* **Set exercise**:
Your job is to retype all of the data word for word, leaving every image out.

━━━━━━━━━━━━━━━━━━━━━━━━━━━━━━

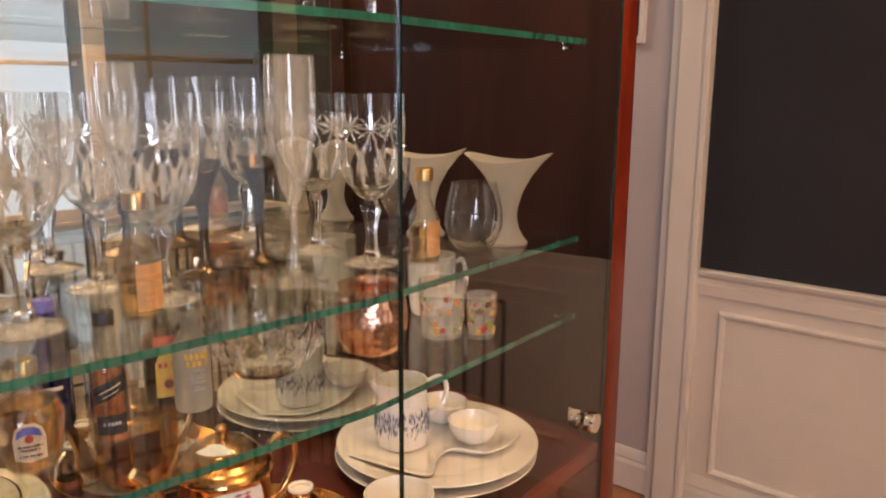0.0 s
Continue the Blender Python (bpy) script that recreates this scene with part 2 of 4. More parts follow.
# ---- mesh helpers ----
def finish(name, bm, material, smooth=True, angle=35):
    me = bpy.data.meshes.new(name)
    bmesh.ops.recalc_face_normals(bm, faces=bm.faces)
    bm.to_mesh(me)
    bm.free()
    me.materials.append(material)
    if smooth:
        me.polygons.foreach_set("use_smooth", [True] * len(me.polygons))
        me.set_sharp_from_angle(angle=radians(angle))
    return me


def part(name, bm, material, parent=None, label="", smooth=True, angle=35, at=None, shadow=True):
    o = new(name, finish(name, bm, material, smooth, angle))
    if parent is not None:
        o.parent = parent
    if label:
        o["label"] = label
    if at is not None:
        o.matrix_basis = at
    if not shadow:
        o.visible_shadow = False
    return o


def thing(name, label, category, at=None, group="", kind=""):
    o = new(name)
    o.empty_display_size = 0.02
    if at is not None:
        o.matrix_basis = at
    return tagged(o, label, category, group, kind)


def box(x0, x1, y0, y1, z0, z1, bevel=0.0, bm=None):
    own = bmesh.new()
    bmesh.ops.create_cube(own, size=1)
    bmesh.ops.scale(own, vec=(x1 - x0, y1 - y0, z1 - z0), verts=own.verts)
    bmesh.ops.translate(own, vec=((x0 + x1) / 2, (y0 + y1) / 2, (z0 + z1) / 2), verts=own.verts)
    if bevel:
        bmesh.ops.bevel(own, geom=own.edges[:], offset=bevel, segments=2, affect='EDGES', profile=0.6)
    return merge(bm, own)


def merge(bm, own, m=None):
    if m is not None:
        bmesh.ops.transform(own, matrix=m, verts=own.verts)
    if bm is None:
        return own
    me = bpy.data.meshes.new("join")
    own.to_mesh(me)
    own.free()
    bm.from_mesh(me)
    bpy.data.meshes.remove(me)
    return bm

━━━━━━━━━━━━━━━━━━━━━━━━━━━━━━

* **Solution for this task**:
0.0 s
Continue the Blender Python (bpy) script that recreates this scene with part 2 of 4. More parts follow.
# ---- mesh helpers ----
def finish(name, bm, material, smooth=True, angle=35):
    me = bpy.data.meshes.new(name)
    bmesh.ops.recalc_face_normals(bm, faces=bm.faces)
    bm.to_mesh(me)
    bm.free()
    me.materials.append(material)
    if smooth:
        me.polygons.foreach_set("use_smooth", [True] * len(me.polygons))
        me.set_sharp_from_angle(angle=radians(angle))
    return me


def part(name, bm, material, parent=None, label="", smooth=True, angle=35, at=None, shadow=True):
    o = new(name, finish(name, bm, material, smooth, angle))
    if parent is not None:
        o.parent = parent
    if label:
        o["label"] = label
    if at is not None:
        o.matrix_basis = at
    if not shadow:
        o.visible_shadow = False
    return o


def thing(name, label, category, at=None, group="", kind=""):
    o = new(name)
    o.empty_display_size = 0.02
    if at is not None:
        o.matrix_basis = at
    return tagged(o, label, category, group, kind)


def box(x0, x1, y0, y1, z0, z1, bevel=0.0, bm=None):
    own = bmesh.new()
    bmesh.ops.create_cube(own, size=1)
    bmesh.ops.scale(own, vec=(x1 - x0, y1 - y0, z1 - z0), verts=own.verts)
    bmesh.ops.translate(own, vec=((x0 + x1) / 2, (y0 + y1) / 2, (z0 + z1) / 2), verts=own.verts)
    if bevel:
        bmesh.ops.bevel(own, geom=own.edges[:], offset=bevel, segments=2, affect='EDGES', profile=0.6)
    return merge(bm, own)


def merge(bm, own, m=None):
    if m is not None:
        bmesh.ops.transform(own, matrix=m, verts=own.verts)
    if bm is None:
        return own
    me = bpy.data.meshes.new("join")
    own.to_mesh(me)
    own.free()
    bm.from_mesh(me)
    bpy.data.meshes.remove(me)
    return bm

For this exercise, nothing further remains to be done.